DATA SHOWN
+++

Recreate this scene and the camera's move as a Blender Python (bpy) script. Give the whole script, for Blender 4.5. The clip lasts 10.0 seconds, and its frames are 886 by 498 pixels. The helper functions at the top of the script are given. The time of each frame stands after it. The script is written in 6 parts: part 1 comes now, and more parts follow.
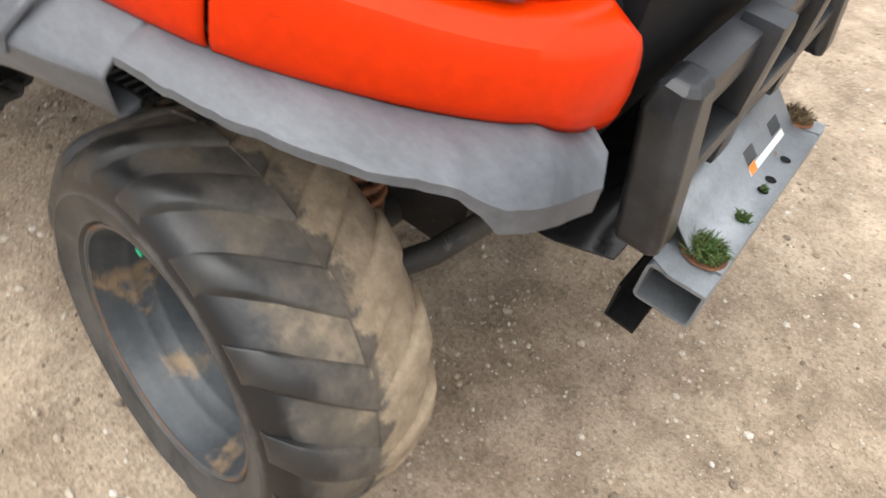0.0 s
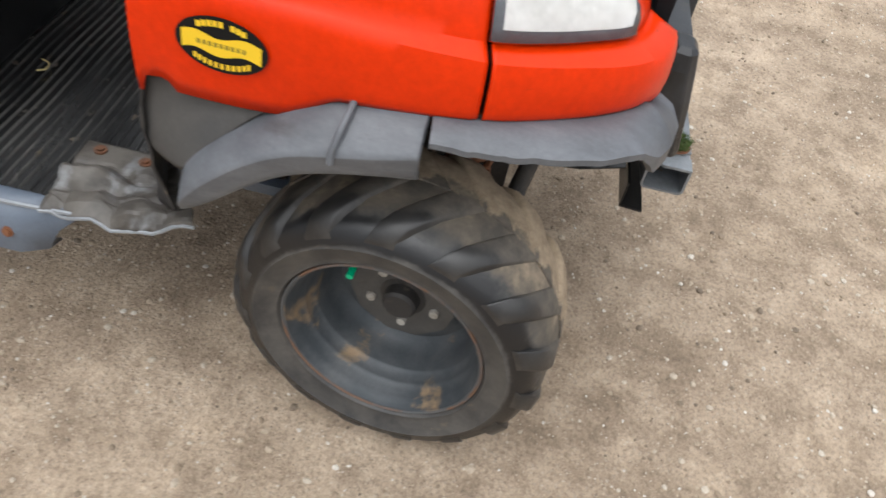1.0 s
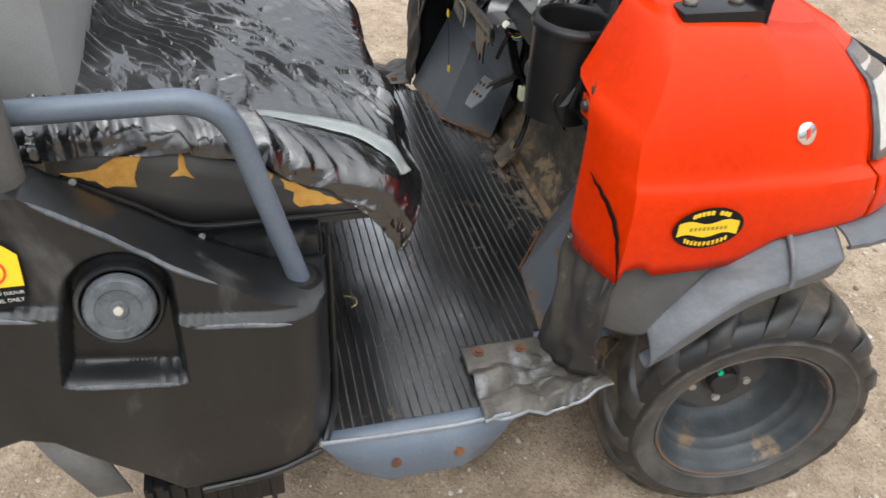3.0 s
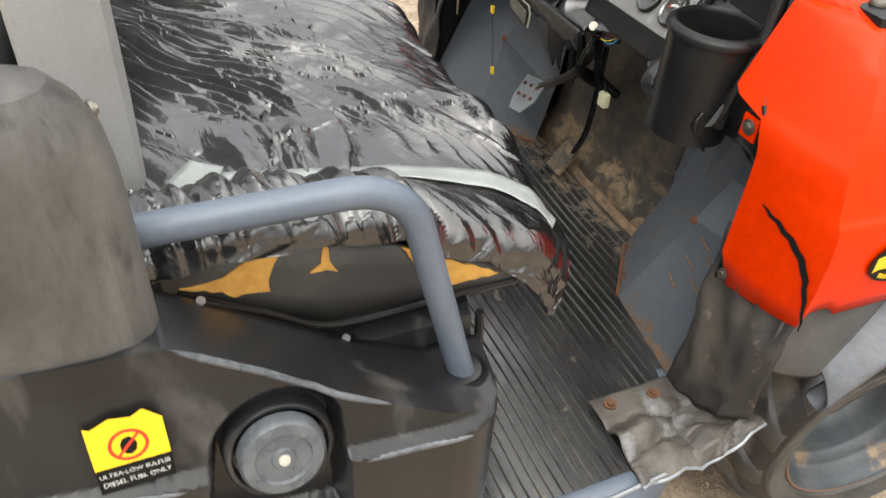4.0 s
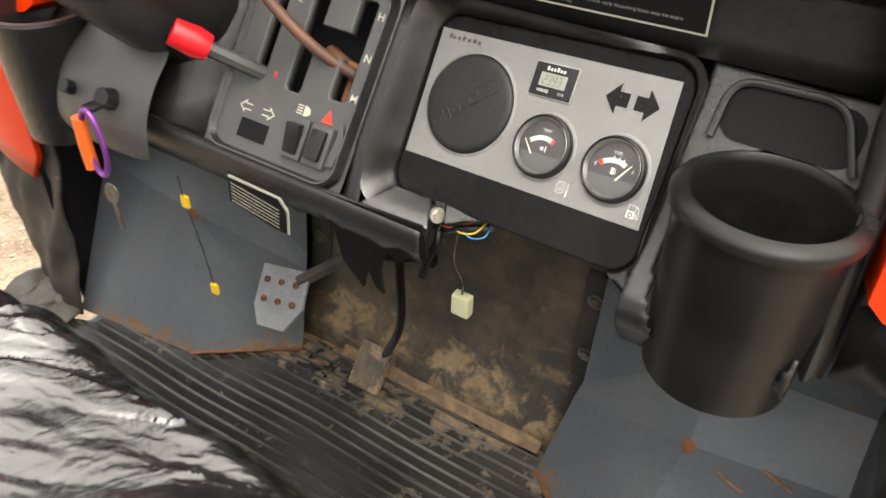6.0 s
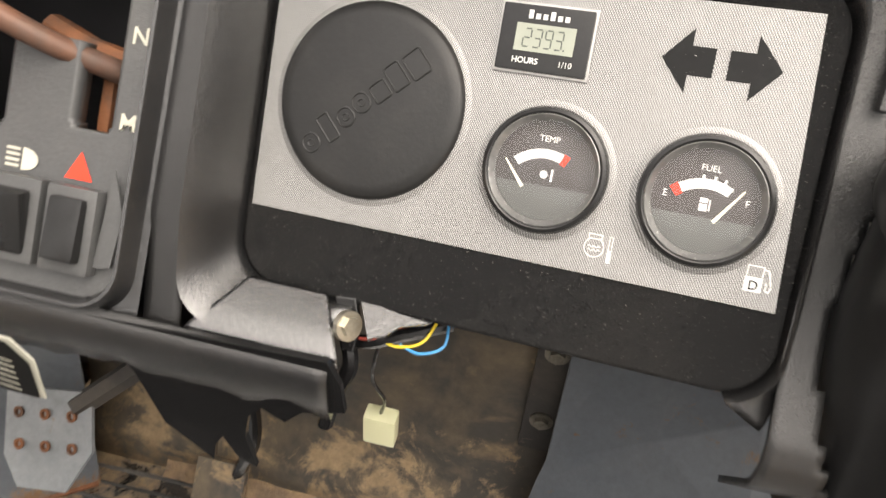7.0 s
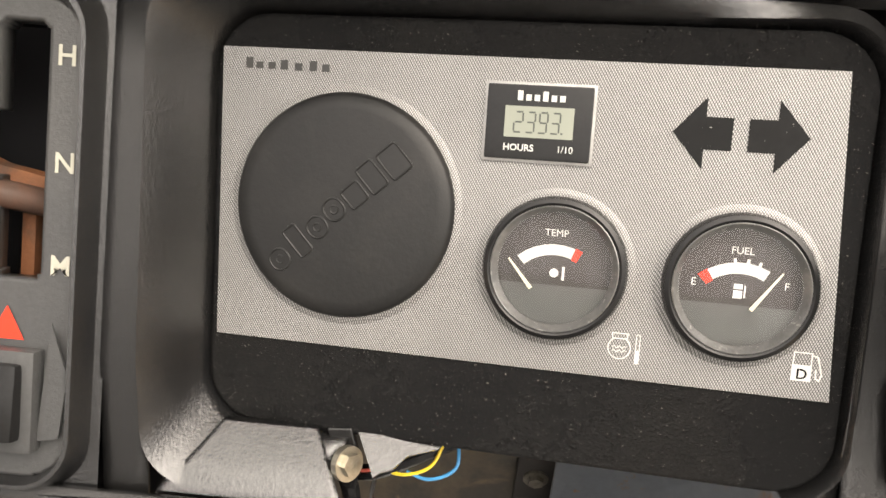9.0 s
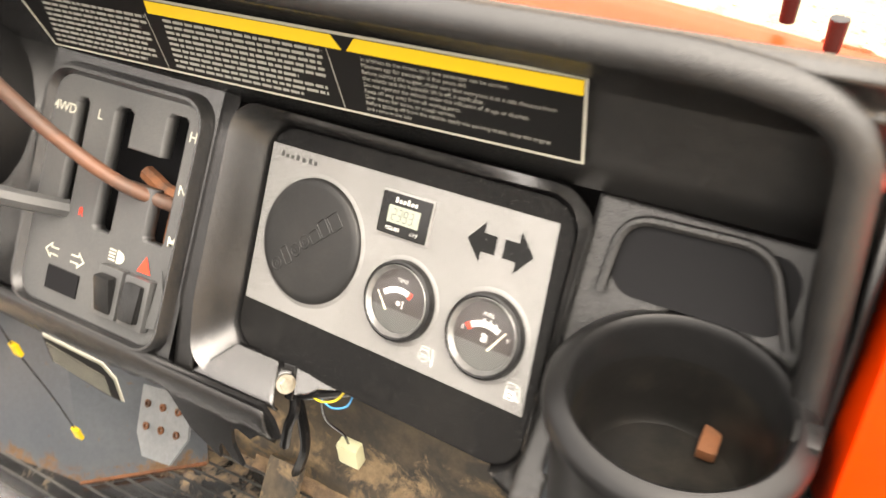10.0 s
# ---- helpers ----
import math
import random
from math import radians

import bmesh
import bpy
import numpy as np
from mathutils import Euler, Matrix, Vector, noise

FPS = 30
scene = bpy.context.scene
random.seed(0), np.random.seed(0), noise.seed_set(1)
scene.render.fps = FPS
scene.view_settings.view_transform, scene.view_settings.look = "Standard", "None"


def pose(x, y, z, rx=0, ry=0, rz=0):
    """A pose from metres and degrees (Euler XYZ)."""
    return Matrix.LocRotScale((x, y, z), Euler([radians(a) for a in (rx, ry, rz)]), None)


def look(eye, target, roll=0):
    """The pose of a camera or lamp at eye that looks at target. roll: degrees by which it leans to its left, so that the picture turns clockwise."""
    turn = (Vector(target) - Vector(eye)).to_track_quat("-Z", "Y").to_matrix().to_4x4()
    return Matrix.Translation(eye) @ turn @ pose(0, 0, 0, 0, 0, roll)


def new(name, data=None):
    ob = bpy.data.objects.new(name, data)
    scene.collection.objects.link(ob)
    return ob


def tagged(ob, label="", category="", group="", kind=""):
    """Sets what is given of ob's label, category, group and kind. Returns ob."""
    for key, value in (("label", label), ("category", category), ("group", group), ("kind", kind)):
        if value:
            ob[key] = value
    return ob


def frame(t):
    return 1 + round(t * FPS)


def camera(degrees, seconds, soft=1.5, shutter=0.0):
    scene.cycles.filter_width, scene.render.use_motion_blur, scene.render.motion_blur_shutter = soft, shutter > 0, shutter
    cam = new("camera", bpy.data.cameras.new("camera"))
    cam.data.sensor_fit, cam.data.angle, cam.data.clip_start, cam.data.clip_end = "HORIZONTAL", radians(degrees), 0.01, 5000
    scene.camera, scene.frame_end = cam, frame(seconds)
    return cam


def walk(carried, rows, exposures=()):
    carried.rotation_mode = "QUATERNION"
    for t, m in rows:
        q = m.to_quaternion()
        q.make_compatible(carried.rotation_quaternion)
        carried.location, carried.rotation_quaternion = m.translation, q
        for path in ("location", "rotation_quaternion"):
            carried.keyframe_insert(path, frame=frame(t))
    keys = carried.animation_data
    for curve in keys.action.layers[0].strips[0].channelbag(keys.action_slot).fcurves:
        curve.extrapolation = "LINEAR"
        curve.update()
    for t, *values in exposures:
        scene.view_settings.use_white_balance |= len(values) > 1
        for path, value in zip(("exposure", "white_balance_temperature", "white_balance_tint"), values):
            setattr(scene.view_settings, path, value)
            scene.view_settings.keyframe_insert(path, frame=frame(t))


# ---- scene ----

+++

WHAT THE TASK REQUIRES
The required output is an exact reproduction of the lines starting at the one that contains "import numpy as np" and ending at the one that contains "return Matrix.LocRotScale((x, y, z), Euler([radians(a)". Both boundary lines belong to it.

PROBLEM SOLUTION
import numpy as np
from mathutils import Euler, Matrix, Vector, noise

FPS = 30
scene = bpy.context.scene
random.seed(0), np.random.seed(0), noise.seed_set(1)
scene.render.fps = FPS
scene.view_settings.view_transform, scene.view_settings.look = "Standard", "None"


def pose(x, y, z, rx=0, ry=0, rz=0):
    """A pose from metres and degrees (Euler XYZ)."""
    return Matrix.LocRotScale((x, y, z), Euler([radians(a) for a in (rx, ry, rz)]), None)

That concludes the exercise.